Return the number of lines in which the word "Blender" appears; add nothing else.

──────────

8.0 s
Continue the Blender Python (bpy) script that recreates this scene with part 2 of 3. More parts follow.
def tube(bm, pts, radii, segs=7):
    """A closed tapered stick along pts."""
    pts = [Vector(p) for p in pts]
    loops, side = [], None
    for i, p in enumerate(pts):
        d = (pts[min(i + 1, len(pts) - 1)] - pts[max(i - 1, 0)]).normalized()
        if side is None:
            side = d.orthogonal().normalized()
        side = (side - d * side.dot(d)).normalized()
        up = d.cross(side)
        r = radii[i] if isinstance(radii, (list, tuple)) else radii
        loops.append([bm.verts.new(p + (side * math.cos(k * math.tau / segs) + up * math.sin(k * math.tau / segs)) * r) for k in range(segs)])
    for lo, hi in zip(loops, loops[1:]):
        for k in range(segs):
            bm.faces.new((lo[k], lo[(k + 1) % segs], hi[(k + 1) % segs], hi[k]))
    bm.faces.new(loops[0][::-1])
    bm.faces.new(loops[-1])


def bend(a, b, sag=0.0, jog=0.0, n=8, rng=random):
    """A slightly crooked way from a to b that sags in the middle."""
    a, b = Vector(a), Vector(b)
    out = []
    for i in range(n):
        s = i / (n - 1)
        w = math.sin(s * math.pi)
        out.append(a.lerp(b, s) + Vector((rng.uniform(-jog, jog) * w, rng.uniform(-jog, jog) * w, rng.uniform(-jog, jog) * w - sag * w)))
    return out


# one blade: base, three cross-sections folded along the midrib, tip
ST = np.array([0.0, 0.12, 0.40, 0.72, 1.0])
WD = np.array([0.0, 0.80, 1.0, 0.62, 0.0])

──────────

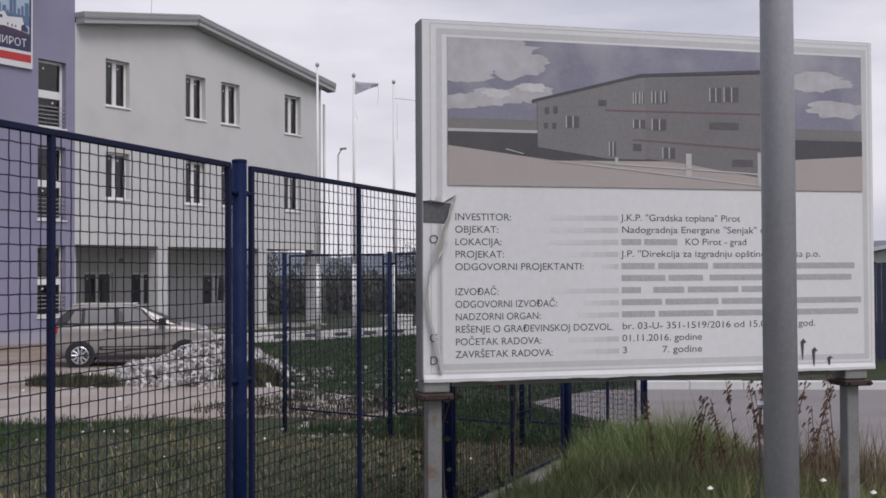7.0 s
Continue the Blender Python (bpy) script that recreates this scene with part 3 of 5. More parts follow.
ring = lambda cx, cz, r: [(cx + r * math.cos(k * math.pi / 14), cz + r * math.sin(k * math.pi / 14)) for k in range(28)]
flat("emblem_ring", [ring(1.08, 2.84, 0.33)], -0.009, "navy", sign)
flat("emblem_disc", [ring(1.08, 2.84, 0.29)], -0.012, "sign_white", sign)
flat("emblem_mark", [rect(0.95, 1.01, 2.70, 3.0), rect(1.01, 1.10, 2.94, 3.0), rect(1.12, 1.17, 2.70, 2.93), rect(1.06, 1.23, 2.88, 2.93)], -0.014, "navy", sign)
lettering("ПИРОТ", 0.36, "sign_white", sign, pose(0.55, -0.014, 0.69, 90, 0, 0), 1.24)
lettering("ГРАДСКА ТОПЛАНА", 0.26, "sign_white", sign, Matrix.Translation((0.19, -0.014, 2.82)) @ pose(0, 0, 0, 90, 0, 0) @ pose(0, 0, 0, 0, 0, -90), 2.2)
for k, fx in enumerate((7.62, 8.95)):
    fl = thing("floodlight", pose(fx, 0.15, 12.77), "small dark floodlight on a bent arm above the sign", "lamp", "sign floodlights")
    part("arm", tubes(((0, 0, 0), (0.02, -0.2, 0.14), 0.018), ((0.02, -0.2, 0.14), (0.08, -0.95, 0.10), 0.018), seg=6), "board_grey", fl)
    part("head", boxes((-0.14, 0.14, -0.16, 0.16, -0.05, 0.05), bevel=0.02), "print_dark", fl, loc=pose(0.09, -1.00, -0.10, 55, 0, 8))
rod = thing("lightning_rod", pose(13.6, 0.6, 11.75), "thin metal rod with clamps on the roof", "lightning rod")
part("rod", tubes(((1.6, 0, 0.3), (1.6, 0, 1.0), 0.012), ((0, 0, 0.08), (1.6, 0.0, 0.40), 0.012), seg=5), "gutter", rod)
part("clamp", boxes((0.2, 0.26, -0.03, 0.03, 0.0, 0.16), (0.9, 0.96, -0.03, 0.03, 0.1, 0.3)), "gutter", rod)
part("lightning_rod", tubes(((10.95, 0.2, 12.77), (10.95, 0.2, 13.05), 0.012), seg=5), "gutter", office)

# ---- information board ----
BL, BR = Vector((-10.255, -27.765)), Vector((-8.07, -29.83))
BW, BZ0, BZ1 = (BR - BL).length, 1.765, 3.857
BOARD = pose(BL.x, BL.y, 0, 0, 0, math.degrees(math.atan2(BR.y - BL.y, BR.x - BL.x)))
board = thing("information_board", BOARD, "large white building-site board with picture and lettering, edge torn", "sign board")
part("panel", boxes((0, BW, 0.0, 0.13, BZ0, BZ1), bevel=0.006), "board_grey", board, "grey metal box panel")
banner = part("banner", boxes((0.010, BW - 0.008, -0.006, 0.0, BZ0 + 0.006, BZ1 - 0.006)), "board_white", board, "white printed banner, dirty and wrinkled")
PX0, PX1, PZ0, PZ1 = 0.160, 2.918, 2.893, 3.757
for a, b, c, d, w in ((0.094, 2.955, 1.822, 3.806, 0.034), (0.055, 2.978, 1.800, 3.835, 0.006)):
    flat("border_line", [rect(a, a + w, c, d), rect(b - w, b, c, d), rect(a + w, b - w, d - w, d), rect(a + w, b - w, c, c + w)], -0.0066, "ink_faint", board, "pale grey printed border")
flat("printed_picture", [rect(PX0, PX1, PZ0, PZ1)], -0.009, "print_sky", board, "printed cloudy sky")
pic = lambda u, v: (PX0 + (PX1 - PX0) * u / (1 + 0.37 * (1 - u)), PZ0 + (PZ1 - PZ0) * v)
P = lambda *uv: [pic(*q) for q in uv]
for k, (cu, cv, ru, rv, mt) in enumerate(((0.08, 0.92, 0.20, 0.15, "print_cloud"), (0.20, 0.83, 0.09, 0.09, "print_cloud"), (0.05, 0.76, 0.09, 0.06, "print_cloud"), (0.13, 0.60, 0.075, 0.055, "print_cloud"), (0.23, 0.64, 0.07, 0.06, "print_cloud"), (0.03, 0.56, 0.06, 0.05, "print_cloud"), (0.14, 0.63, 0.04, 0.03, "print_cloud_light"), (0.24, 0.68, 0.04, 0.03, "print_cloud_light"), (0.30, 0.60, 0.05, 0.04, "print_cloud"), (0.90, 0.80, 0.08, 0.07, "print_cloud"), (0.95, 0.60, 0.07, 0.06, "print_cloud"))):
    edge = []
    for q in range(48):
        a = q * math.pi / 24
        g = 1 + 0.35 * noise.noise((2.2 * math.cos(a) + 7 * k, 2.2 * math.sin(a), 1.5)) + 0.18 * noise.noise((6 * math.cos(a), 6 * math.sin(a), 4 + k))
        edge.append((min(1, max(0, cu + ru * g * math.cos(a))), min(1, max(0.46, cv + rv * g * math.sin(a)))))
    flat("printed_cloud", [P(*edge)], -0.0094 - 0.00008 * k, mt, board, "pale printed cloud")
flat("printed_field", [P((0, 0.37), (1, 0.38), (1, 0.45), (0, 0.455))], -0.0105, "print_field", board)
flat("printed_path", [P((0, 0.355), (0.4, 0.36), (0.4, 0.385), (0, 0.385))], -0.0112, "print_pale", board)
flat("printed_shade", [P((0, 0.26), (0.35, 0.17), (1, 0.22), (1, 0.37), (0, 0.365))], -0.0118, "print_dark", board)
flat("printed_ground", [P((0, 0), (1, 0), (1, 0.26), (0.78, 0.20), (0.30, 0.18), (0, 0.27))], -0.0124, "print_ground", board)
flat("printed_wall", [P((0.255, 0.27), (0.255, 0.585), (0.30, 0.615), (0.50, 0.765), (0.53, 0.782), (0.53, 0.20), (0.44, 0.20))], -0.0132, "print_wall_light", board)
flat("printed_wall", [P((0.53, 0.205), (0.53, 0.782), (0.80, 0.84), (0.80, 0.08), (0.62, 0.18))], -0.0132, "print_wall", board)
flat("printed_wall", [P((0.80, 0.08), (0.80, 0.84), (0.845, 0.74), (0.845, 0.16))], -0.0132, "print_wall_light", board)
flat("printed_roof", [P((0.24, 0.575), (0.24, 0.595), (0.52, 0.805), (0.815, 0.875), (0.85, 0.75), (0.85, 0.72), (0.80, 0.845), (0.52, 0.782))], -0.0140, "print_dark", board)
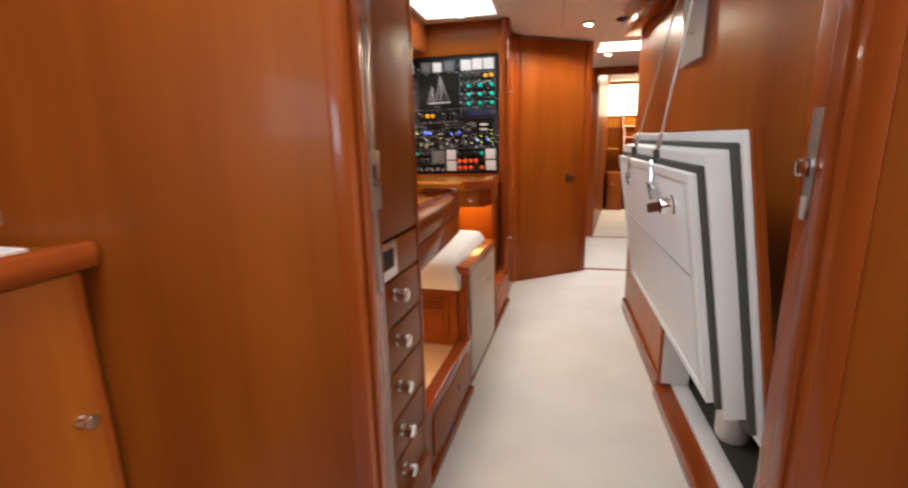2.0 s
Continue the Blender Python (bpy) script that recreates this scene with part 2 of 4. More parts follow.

──────────

▶ ANSWER TO THIS TASK: 3